I almost missed out on a brilliant talk by astrophysicist Hitoshi Murayama presented at Science World last week. I had found out about it too late (a day in advance) and the tickets had already evaporated into thin air. But thanks to technology I was still able to witness and follow it closely via live streamline. I may not have been physically there, but all my other parts were present and attentive.
Murayama tried to answer two seemingly straightforward questions that generally make my head spin in myriad directions. The first half was devoted to the task of making dark matter accessible to hobby-horse math-deficient astro-enthusiasts like me. Dark matter, as its name implies, is something that we cannot see, not even with highly capable telescopes.
The reason for this is that it has such a strong gravitational pull that not even light can escape its reach. Scientists evidently can only know about it by inference, by analyzing how it distorts its environment around space. By looking closely at its “neighbors,” they can calculate various qualities and dimensions about dark matter (don't ask me how).
Now it turns out that my physics class in high school was wrong in claiming that the universe is mostly made up of atoms. In fact, about eighty percent of space is made of this mysterious and invisible dark matter. It is indeed essential for our survival, the "mother" of our existence as Murayama calls it. We are not only spinning unawares with our constantly revolving Earth at about 465 m per second, but our whole galaxy, the Milky Way is moving at about 220 km per second. Per second!
And generally, that would make the galaxy spin out of control, or at least the gravitation would be strong enough to dislocate its position, to make it spin out of its orbit, which would make us disappear somewhere far far away in our universe, perhaps next to the creatures of Star Wars. That is, if it were not for the pull of our friend dark matter, no not Darth Vader although he was mentioned and alluded to various times during the talk. So thanks to you a bunch, dear dark mother for keeping us compact and together!
The second part of the talk was about an even more mysterious and misunderstood matter, in fact, the opposite and mortal enemy of matter itself, anti-matter. Murayama explained how, contrary to popular belief, the creation of sizable anti-matter (such as 1 g) is currently not feasible and that Dan Brown's Angels and Demons is simply wrong about the whole issue.
It would cost an unbelievably large amount of money (believe me really really vast amounts of dough) to create a substantial amount of anti-matter. Yet if it were possible, it would be quite interesting and beneficial to our science since it would be hundred- or thousand-fold times better and more effective than gasoline.
Yet what is anti-matter? While I think I sort of understood dark matter, anti-matter is more difficult to get your head around. In fact, when matter meets anti-matter, they both dissolve leaving a blast of energy. So if you meet your identical anti-matter version of yourself, do not shake hands! In fact, run as fast and far away as you can!
Going back to the beginning - we are talking Big Bang era - we notice that matter and anti-matter existed in equal measure. That means that they would collide and explode each other mutually. That means we would have never existed if that had been the case.
So how did it happen then?
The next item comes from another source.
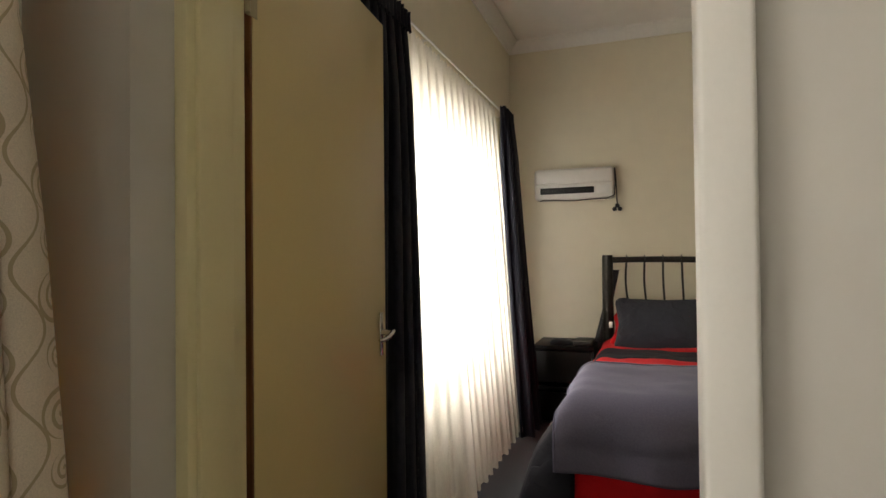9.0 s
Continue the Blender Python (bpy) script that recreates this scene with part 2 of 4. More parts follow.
M = {
    "wall_living": wall_paint("living_room_wall_paint", (0.54, 0.515, 0.465)),
    "wall_bounce": wall_paint("bounce_wall_paint", (0.85, 0.83, 0.78)),
    "wall_window": wall_paint("window_wall_paint", (0.66, 0.61, 0.46)),
    "wall_bed": wall_paint("bedroom_wall_paint", (0.74, 0.68, 0.53)),
    "ceiling": wall_paint("ceiling_paint", (0.80, 0.78, 0.74)),
    "cornice": plain("cornice_plaster", (0.76, 0.74, 0.70), 0.55, vary=0.05),
    "frame_paint": plain("cream_enamel", (0.70, 0.63, 0.37), 0.30, vary=0.02, grain=120, relief=0.04, patchy=0.03),
    "door_paint": plain("door_enamel", (0.66, 0.53, 0.26), 0.32, vary=0.025, grain=120, relief=0.05, patchy=0.06),
    "white_plastic": plain("white_plastic", (0.74, 0.73, 0.70), 0.38, vary=0.04),
    "trunking": plain("painted_trunking", (0.66, 0.64, 0.59), 0.4, vary=0.025, grain=120),
    "tile": plain("cream_floor_tile", (0.68, 0.64, 0.56), 0.22, vary=0.08, grain=30, broad=6),
    "grout": plain("grout", (0.16, 0.14, 0.12), 0.9),
    "dark_tile": plain("dark_brown_tile", (0.055, 0.04, 0.033), 0.3, vary=0.2, broad=6),
    "carpet": carpet_material("dark_carpet", (0.008, 0.010, 0.015), (0.075, 0.085, 0.11)),
    "strip": plain("aluminium_strip", (0.55, 0.54, 0.52), 0.35, 0.9),
    "chrome": plain("worn_chrome", (0.62, 0.60, 0.57), 0.22, 1.0, vary=0.08),
    "brass": plain("painted_hinge", (0.42, 0.36, 0.22), 0.4, 0.6),
    "leather": leather("dark_brown_leather", (0.020, 0.014, 0.019)),
    "thread": plain("stitching", (0.10, 0.075, 0.065), 0.7),
    "swirl": swirl_cloth("swirl_curtain", (0.76, 0.68, 0.54), (0.42, 0.34, 0.22), (0.97, 0.40, 0.07), 0.17),
    "lace": sheer_cloth("white_lace", (0.86, 0.85, 0.82), 0.44, 0.55),
    "lace_brightener": sheer_cloth("brightening_lace", (0.90, 0.89, 0.86), 0.12, 0.45),
    "sheer": sheer_cloth("cream_sheer", (0.85, 0.82, 0.75), 0.30, 0.62),
    "black_cloth": fabric("black_curtain", (0.024, 0.025, 0.037), vary=0.4, wrinkle=0.3, sheen=0.1),
    "gloss_black": plain("gloss_black", (0.004, 0.004, 0.005), 0.14, vary=0.2),
    "screen": plain("dark_screen", (0.003, 0.003, 0.0035), 0.3, patchy=0.02, vary=0.1, relief=0.0, Specular_IOR_Level=0.012),
    "matte_black": plain("matte_black", (0.004, 0.004, 0.0045), 0.8, Specular_IOR_Level=0.1),
    "black_plastic": plain("black_plastic", (0.012, 0.012, 0.013), 0.4, vary=0.25),
    "black_ash": plain("black_ash_veneer", (0.006, 0.0056, 0.0058), 0.5, vary=0.3, grain=70, Specular_IOR_Level=0.18),
    "baffle": plain("dark_grey_baffle", (0.042, 0.042, 0.047), 0.3, vary=0.1),
    "silver": plain("silver_trim", (0.55, 0.55, 0.56), 0.25, 0.9, vary=0.06),
    "cone": plain("speaker_cone", (0.006, 0.006, 0.007), 0.20, 0.0, Specular_IOR_Level=1.0, vary=0.2),
    "iron": plain("dark_iron", (0.045, 0.042, 0.039), 0.34, 0.65, vary=0.35, grain=60, relief=0.3),
    "red_cloth": fabric("red_duvet", (0.52, 0.010, 0.014), vary=0.15, wrinkle=0.8, sheen=0.03),
    "dark_cloth": fabric("charcoal_duvet", (0.017, 0.0165, 0.022), vary=0.25, wrinkle=0.8, sheen=0.02),
    "pillow": fabric("charcoal_pillow", (0.033, 0.033, 0.043), vary=0.2, wrinkle=1.0, crumple=0.02, sheen=0.08),
    "fleece": fabric("grey_fleece", (0.125, 0.119, 0.172), vary=0.15, weave=150, sheen=0.05, wrinkle=0.25),
    "fleece_edge": fabric("fleece_binding", (0.16, 0.155, 0.21), weave=200),
    "mattress": fabric("white_mattress", (0.6, 0.58, 0.55)),
    "pine": pine("orange_pine", (0.74, 0.39, 0.075), (0.55, 0.24, 0.04), 2),
    "pine_dark": pine("dark_pine_side", (0.22, 0.075, 0.02), (0.11, 0.035, 0.01), 2),
    "knob": plain("turned_knob", (0.30, 0.10, 0.03), 0.25),
    "oak": pine("pale_veneer", (0.47, 0.33, 0.175), (0.42, 0.288, 0.145), 2, 1.6, 0.38),
    "oak_top": pine("tan_veneer_top", (0.40, 0.285, 0.14), (0.37, 0.26, 0.12), 1, 1.6, 0.4),
    "cupboard": plain("white_cupboard_enamel", (0.76, 0.73, 0.67), 0.35, vary=0.03, grain=20),
    "red_frame": plain("red_lacquer", (0.48, 0.014, 0.016), 0.2, vary=0.12),
    "mirror": plain("mirror_glass", (0.9, 0.9, 0.9), 0.02, 1.0, vary=0.01, relief=0.0),
    "flower": flower_cloth("blue_flower_cloth"),
    "ac_white": plain("heater_casing", (0.74, 0.72, 0.68), 0.35, vary=0.03),
    "glass": None,
}
M["glass"] = (lambda n: n.done((1, 1, 1), 0.02, None, None, Transmission_Weight=1.0, IOR=1.02))(Nodes("window_glass"))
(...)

It turns out that there is a secret ingredient to this atomic creation soup, namely neutrinos also known as Wimps (weakly interacting massive particles). They are neutral; while positive and negative electrons attract each other to their own demise, neutrinos simply look on as impartially as Switzerland. And it is to them, that we owe another part and our very reason of our current existence here. Thank you, dear father Neutrino! In fact, they may be right here with us as we speak because they can go through matter like water.
What can we take from this amazing lecture apart from knowledge and understanding? Well, for one, I marvel even more at our existence. The odds and probabilities seemed stacked against us, were it not for a miraculous interplay of various elements and events. The chances are indeed one in a billion or rather trillion that I should exist writing this and you, dear reader reading this!
The other surprising fact for me is that the telescopes today can capture images that are moments after the Big Bang. There is physical evidence for it! They cannot go further back because the hot soup will not allow them to get a clear picture, which is why they are experimenting with it at Cern.
Another breath-taking discovery or realization for me, or rather it dawned upon me more clearly during and after the talk is the fact that we are able to look into the past. Lights that reach us are already the past. For example, the sun rays we see are the state and position of the sun from about eight minutes ago. That is a small and generally known matter, but lights from stars that are light years away are from the not so recent past. Basically, we can watch and look at the past state of affairs and even get a glimpse of our previously mentioned Big Bang.
So if we went very far away from our earth, if we were on the “other side” so-to-speak, we should be able to see the dinosaurs roaming about. And should we move with light-year speed, perhaps one day using anti-matter energy, we could travel to the past. All these thoughts are obviously my own speculation and were not mentioned during the talk. But I am more than grateful that despite the odds against me of not finding a ticket, I was still able to listen in and learn from this wonderful talk by Hitoshi Murayama.